CT装置の仕組みと検査の特徴について

診断用機器

人体の断面画像を写し出し、体内の様子を知ることができる医療用CT装置。これはどのような原理からなる装置であり、これを使用する検査にはどのような種類があるのか? 体内の様子を調べる他の検査と比較してどのような点が優れているのか?  その辺りについて見ていきたいと思います。

CT装置の原理

CT装置は、簡単に説明すると、レントゲン検査に使用されるX線撮影装置を改良発展させたタイプと言えるでしょう。X線を人体に照射し、人体透過後の写像を検知・解析することで体内の画像を得るという原理において、CT検査とレントゲン検査双方とも同じなのです。

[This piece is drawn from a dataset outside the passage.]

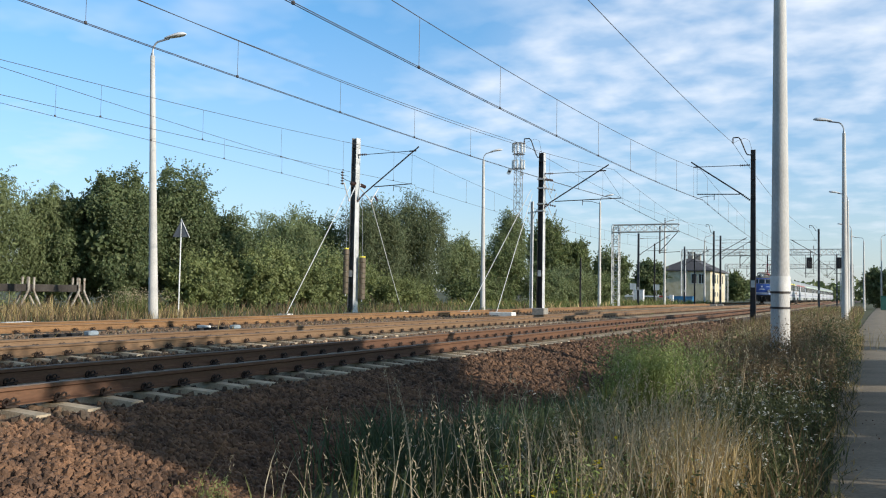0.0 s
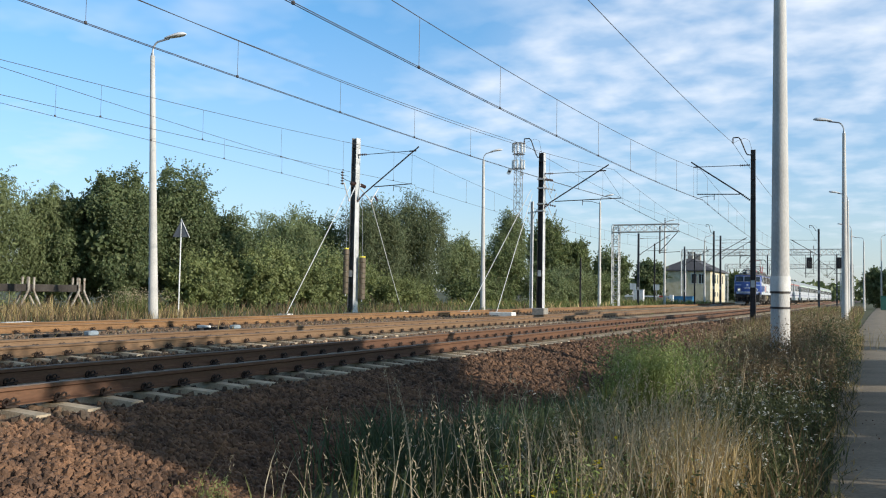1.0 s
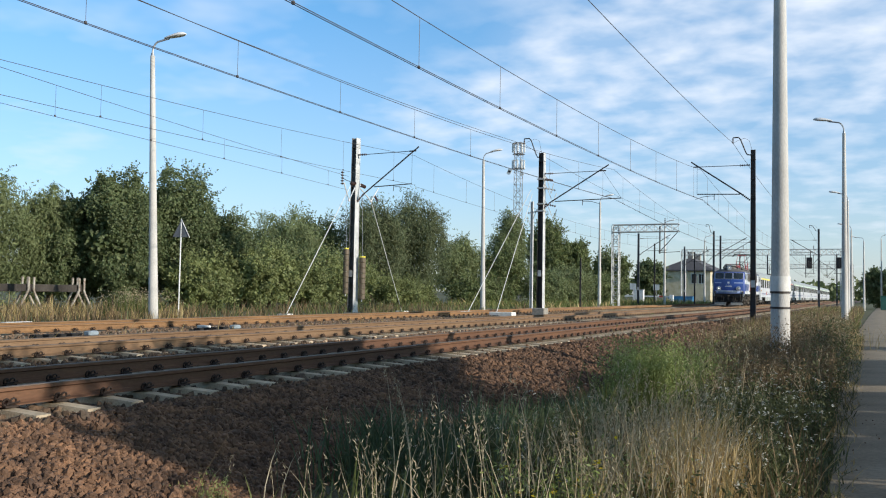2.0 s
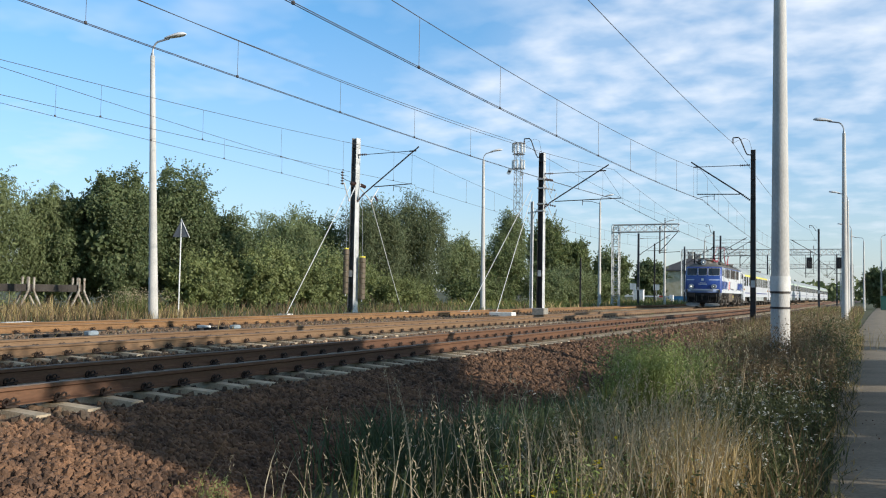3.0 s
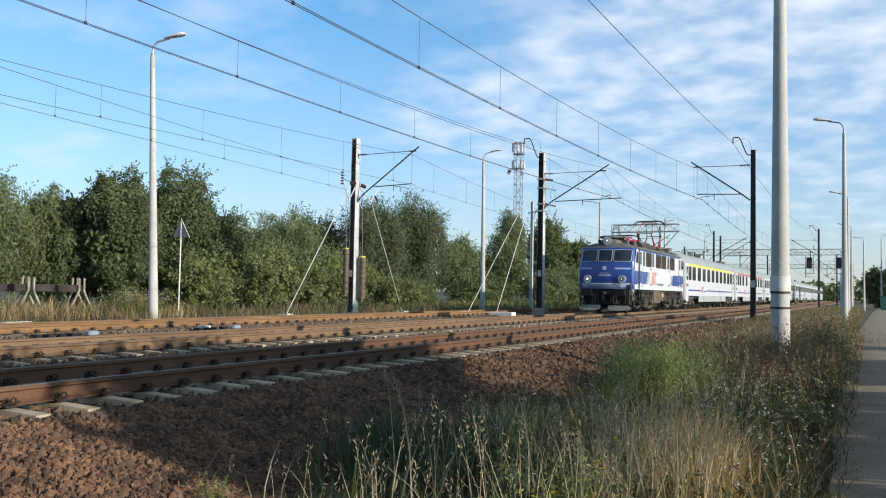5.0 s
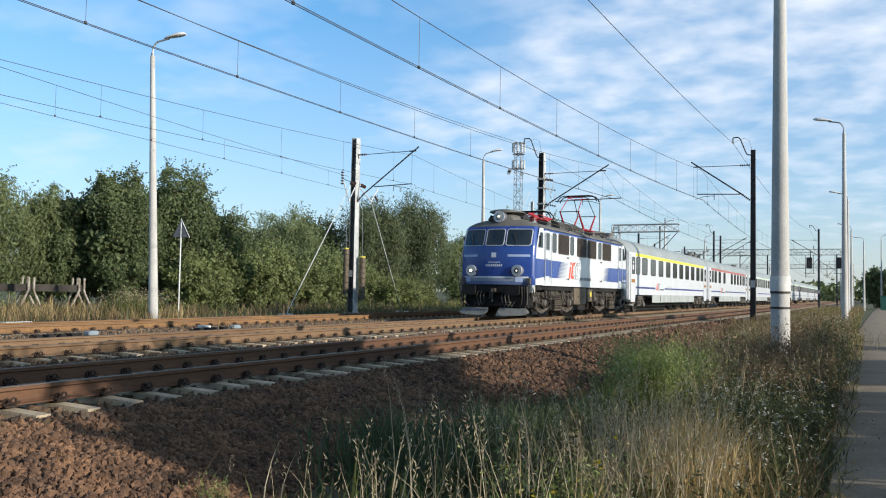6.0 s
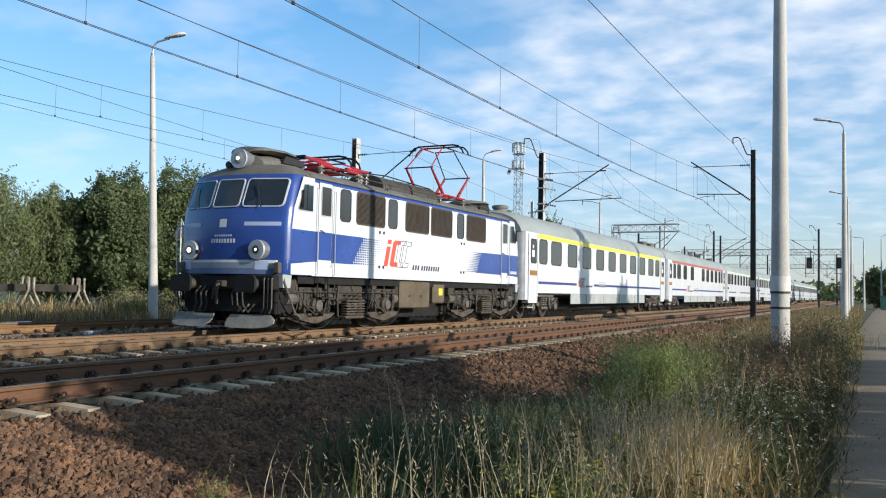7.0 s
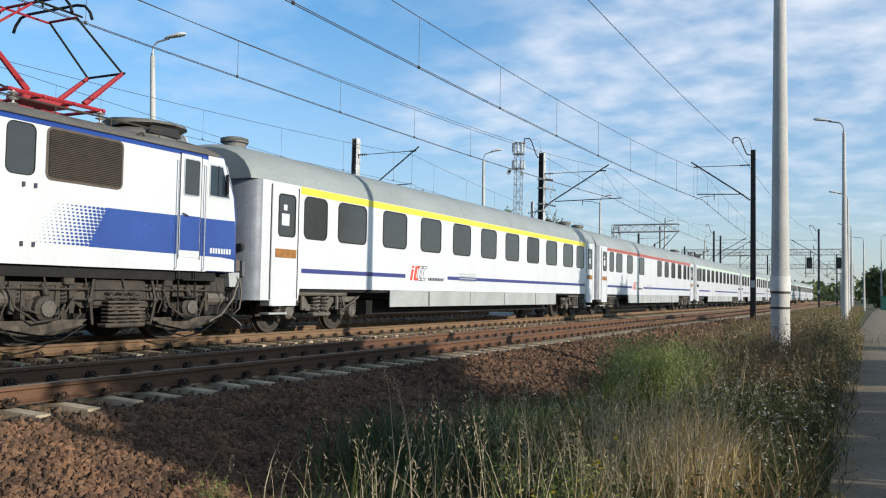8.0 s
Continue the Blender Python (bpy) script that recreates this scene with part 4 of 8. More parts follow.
def loco_bogie(parent, yc):
    b = new("bogie")
    b.parent = parent
    wb = 1.52
    for sgn in (1, -1):
        x = sgn * 1.22
        # added black backing plate: paints the shade in the gaps of the bogie
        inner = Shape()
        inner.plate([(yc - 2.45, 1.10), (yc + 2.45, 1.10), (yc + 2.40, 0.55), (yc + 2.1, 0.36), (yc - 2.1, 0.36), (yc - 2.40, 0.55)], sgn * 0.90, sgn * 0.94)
        part("shade_backing", inner, RUNNING_DARK, b, "black plate standing in for the shade behind the bogie frame")
        fr = Shape()
        fr.plate([(yc - 2.5, 0.98), (yc + 2.5, 0.98), (yc + 2.45, 0.84), (yc + 1.0, 0.78), (yc + 0.75, 0.60), (yc - 0.75, 0.60), (yc - 1.0, 0.78), (yc - 2.45, 0.84)], x - 0.06, x + 0.06)
        fr.box(x - 0.10 * 1, x + 0.10, yc - 2.5, yc + 2.5, 0.95, 1.0)
        fr.box(x - 0.12, x + 0.12, yc - 0.55, yc + 0.55, 0.62, 1.06, 0.03)
        part("bogie_frame", fr, RUNNING, b, "dusty riveted bogie frame")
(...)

レントゲン検査は、1方向からのX線照射でレントゲン写真を一枚撮影する方法が取られます。つまり検査によって、平面すなわち2次元的なデータを得るわけです。CT検査では、被検者の横たわる寝台が、ガントリと呼ばれるトンネル型の装置内に入っていく形式で行われます。

ガントリ内部には、X線を照射する管球と、放たれたX線を検知する検出器が向かい合うように配置されています。それらがトンネル構造の外壁内部で回転しながらX線撮影を行うことで、トンネル内の被検者の体内について360°方向からの確認が可能となるわけです。

加えて、検出器に入る人体透過後のX線をデータとして解析し、コンピュータグラフィックとして再構成することにより、あたかも人体を切り開いたかのような断面映像を得ることができます。

レントゲン検査では人体内部の様子が2次元的に写し出されます。その発展型に当たるCT検査では、3次元的な方向からデータを得ることで、人体内部を立体的な視野から捉えることが可能となるわけです。

CT検査の種類

CT装置を用いて、全身至る所の内部の様子を調べることができます。身体各部において何らかの体調不良が見られる場合、それぞれの箇所についてCT検査を行えば、原因解明の大きな手がかりを得られるわけです。実際の検査としての分類と、検査目的および調べられる病症については以下の通りです。

頭部CT検査

◆認知症の疑いがある際の脳萎縮の度合
◆頭部に外傷を負っている際の頭蓋骨骨折・脳挫傷・頭蓋内血腫などの有無
◆高血圧が見られる場合の脳出血、脳梗塞、くも膜下出血などの有無

胸部CT検査

◆肺ガンの初期状態の発見
◆外傷がある際、肋骨および胸骨の骨折や血気胸の有無
◆息切れの症状がある場合の肺気腫の有無や、肺がしぼむ気胸、血流を妨げる大動脈瘤などの発見

腹部CT検査

◆肝臓、脾臓、腎臓、副腎、胆嚢などについて精密な検査が必要な場合

脊椎・骨CT検査

◆レントゲン撮影のみでは判別し難い骨折の有無

CT検査の優位な点

CT検査は、3次元的にあらゆる角度から採取されたデータに基づく結果が得られるため、レントゲン検査など1方向の視点から2次元的データを取る類の検査に比べて、格段に高い精度があると言えます。

たとえば、肺ガンに関して、レントゲン検査による早期発見は困難ですが、CTを用いることで比較的容易に見つけることができます。また、肝臓ガンや脾臓ガンの発見に関しても、エコー検査のみでは困難な部分が多いのですが、CT検査によってより詳しく精査することが可能となります。

まとめ

以上の内容を要点にまとめると、以下の通りとなります。
◆CT検査とは、X線撮影を3次元的かつ連続的に行い、得られたデータをコンピュータ解析することによって人体内部の画像を得る検査である。
◆CT検査は主に、頭部・胸部・腹部・脊椎・骨について精査を要する際に行われる。
◆CT検査によって、他検査のみでは判定が困難な部分についても調べることが可能となる。